A polémica em torno dos assessores é reveladora dos problemas que afectam a sociedade. Discute-se ao lado da discussão real, toca-se no acessório, remexendo-se de forma mais ou menos enviesada, mas nada se discute de verdadeiramente relevante. O caso inicia-se logo ferido pelos tribalismos que bem conhecemos, típicos das redes sociais e que ameaçam extravasá-las. Choque, o vereador Rui Tavares contratou 9 pessoas. O tema será instrumentalizado por quem é de determinada simpatia política. Seguindo a mesma lógica, poder-se-ia contrapor algo muito simples: as regras foram propostas por Carlos Moedas; e assim se daria a volta ao problema, atirando-o da esquerda para a direita. Poderíamos também continuar o raciocínio, notando que a proposta de Carlos Moedas quanto às verbas concedidas aos vereadores da CML replica as propostas de Medina e Costa. De facto podemos dar círculos argumentativos por aqui, não sendo coisa particularmente inteligente.
Note-se também como o facto de se tratar de 8 ou 9 pessoas, que na realidade ganham tanto como aufeririam 4 ou 5 em full-time, é empolado. Irrelevante, pois o que interessa é a dimensão do orçamento. Podiam ser 20 a ganhar o mesmo que 4... de nada interessaria, pois a organização do trabalho cabe ao vereador, conforme as possibilidades que lhe foram facultadas. Estupidez.
Coisas relevantes que deveriam ser conhecidas: a natureza exacta das funções de um vereador, ou dos vários tipos de vereadores. As suas funções são suficientemente complexas a ponto de justificarem apoio? A CML e outros orgãos municipais dispõem de recursos humanos que poderão, mediante outra organização do pessoal, prover as necessidades de apoio? A haver apoio, como o deveremos enquadrar?, que verbas dispensar?, que critérios ter em consideração?, será o trabalho de um vereador em Lisboa ou no Porto semelhante ao trabalho de um vereador de uma autarquia com poucos milhares de habitantes?, será importante que o vereador possa recrutar pessoas em quem confia e com quem partilha visões, pensamentos, crenças... ? O que diz a lei actual sobre estas questões?, será suficientemente clara?, poderá ser melhorada?, densificada? Que remunerações deverão ter os agentes políticos? Não fará sentido dar as melhores condições possíveis a quem dirige os destinos do país?, que condições serão essas? deverá um vereador acumular o cargo com o exercício das funções de deputado?, pode um deputado exercer, em simultâneo, a liderança de uma junta de freguesia?, e em relação a ocupações no sector privado?, que limitações?, deve alguém desempenhar funções políticas sem nelas empregar todo o seu tempo de exercício profissional?

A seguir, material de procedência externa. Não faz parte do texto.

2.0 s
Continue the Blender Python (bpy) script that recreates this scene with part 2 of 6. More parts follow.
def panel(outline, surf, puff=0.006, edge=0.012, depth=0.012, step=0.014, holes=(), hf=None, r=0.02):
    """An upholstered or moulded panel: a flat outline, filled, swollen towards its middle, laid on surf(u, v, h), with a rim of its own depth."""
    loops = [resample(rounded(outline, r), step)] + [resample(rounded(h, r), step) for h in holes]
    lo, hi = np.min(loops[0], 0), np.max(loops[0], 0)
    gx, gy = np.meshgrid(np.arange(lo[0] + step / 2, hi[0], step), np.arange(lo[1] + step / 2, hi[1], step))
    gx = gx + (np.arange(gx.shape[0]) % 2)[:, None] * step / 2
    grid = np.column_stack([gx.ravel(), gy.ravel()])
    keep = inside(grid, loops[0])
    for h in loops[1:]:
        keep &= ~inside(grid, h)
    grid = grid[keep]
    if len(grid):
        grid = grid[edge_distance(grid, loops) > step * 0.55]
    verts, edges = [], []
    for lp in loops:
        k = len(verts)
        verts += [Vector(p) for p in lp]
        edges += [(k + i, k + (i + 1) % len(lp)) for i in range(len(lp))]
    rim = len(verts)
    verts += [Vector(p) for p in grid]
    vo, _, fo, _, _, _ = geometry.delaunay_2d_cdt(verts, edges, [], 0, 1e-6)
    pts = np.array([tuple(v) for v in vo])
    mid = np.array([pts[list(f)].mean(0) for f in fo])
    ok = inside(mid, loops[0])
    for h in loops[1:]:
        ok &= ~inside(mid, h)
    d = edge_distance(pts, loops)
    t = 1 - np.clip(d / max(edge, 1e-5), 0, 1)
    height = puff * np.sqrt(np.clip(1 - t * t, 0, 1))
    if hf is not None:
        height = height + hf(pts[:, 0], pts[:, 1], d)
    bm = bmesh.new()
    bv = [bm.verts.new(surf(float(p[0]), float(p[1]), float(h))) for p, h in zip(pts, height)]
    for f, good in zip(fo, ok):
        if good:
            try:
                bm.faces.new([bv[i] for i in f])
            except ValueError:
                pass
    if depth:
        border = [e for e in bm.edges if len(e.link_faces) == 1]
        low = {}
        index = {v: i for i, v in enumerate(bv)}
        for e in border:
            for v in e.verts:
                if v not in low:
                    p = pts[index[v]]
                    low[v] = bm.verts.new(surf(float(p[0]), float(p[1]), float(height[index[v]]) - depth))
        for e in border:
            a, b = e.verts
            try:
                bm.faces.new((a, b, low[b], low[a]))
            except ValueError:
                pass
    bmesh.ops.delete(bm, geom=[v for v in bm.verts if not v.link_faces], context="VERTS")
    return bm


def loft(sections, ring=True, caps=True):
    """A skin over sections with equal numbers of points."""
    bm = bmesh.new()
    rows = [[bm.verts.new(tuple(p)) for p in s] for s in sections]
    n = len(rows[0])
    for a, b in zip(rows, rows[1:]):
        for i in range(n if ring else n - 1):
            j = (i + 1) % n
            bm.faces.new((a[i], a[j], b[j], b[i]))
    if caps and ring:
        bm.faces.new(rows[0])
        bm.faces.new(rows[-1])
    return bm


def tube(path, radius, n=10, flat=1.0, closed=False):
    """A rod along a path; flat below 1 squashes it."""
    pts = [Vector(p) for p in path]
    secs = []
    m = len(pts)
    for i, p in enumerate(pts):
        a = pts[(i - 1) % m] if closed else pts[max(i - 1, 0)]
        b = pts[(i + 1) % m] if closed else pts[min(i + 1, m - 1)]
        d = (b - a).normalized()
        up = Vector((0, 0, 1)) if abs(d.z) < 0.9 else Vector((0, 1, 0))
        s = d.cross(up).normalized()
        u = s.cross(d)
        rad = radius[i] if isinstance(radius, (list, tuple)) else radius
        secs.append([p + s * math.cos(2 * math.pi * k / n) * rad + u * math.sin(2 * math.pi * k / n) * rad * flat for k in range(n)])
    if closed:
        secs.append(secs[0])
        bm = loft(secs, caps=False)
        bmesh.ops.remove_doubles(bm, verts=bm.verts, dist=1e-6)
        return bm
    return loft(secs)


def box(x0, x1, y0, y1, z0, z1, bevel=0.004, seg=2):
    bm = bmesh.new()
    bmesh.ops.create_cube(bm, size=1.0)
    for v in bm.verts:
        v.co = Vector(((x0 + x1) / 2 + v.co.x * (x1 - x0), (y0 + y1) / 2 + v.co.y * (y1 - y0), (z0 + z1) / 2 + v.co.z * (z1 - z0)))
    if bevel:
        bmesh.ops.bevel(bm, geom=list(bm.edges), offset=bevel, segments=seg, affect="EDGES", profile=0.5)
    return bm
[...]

Outras coisas que seriam interessantes aferir: a qualidade dos currículos e do trabalho desenvolvido por assessores e a qualidade do trabalho desenvolvido por vereadores.
Problema: debate-se superficialmente e ao lado do que verdadeiramente importa, e fazemo-lo no intuito de marcar pontos para a nossa equipa e não com o intuito de compreender e melhorar o funcionamento do país. É mais fácil travar a batalha tribal do que discutir os assuntos nas suas essências, pois isso requer estudo, conhecimento e uma vontade genuína de ir para além das filiações partidárias. Também é mais fácil actuar como câmara de ressonância de um twitteiro, um podcaster, um comentador... do que pegar num livro ou artigo e ler. E hoje em dia o que não é fácil parece ter poucos adeptos. A opinião tem de ser imediata e sonora, não se procura pensar além de meia-dúzia de chavões e do que nos é apresentado, o conhecimento tem de ser divertido, fácil, rápido... se possível transmitido em resumo, uma breve história da civilização humana, um mapa do pensamento político para pessoas com pressa, um top-10 das personalidades mais importantes de determinada... aceita-se acriticamente o que pessoas terceiras difundem... e a estupidez vai-se instalando. É pena. Mas é o que muitas vezes há. E possivelmente é o tipo de sociedade que nós próprios estamos a estimular.
Outro sinal curioso são os smiles que acompanham os comentários, quando não há capacidade de argumentar, maturidade, disponibilidade ou inteligência suficiente para tal. Algo infantil, além de ser uma demonstração de má-educação. Se não se gosta ou não se concorda, ou responde-se com polidez ou passa-se à frente. Compreendo que não goste ou que discorde, no entanto, se puder ou conseguir elaborar uma resposta, seria mais construtivo. Mas isso desculpa-se, e exige até uma boa dose de compreensão e solidariedade, pois nem todas as pessoas tiveram a oportunidade de receber uma boa educação, estão interessadas nisso ou sequer levam a sua própria imagem a sério.
@incrivel , não se preocupe, colega, sou compreensivo consigo.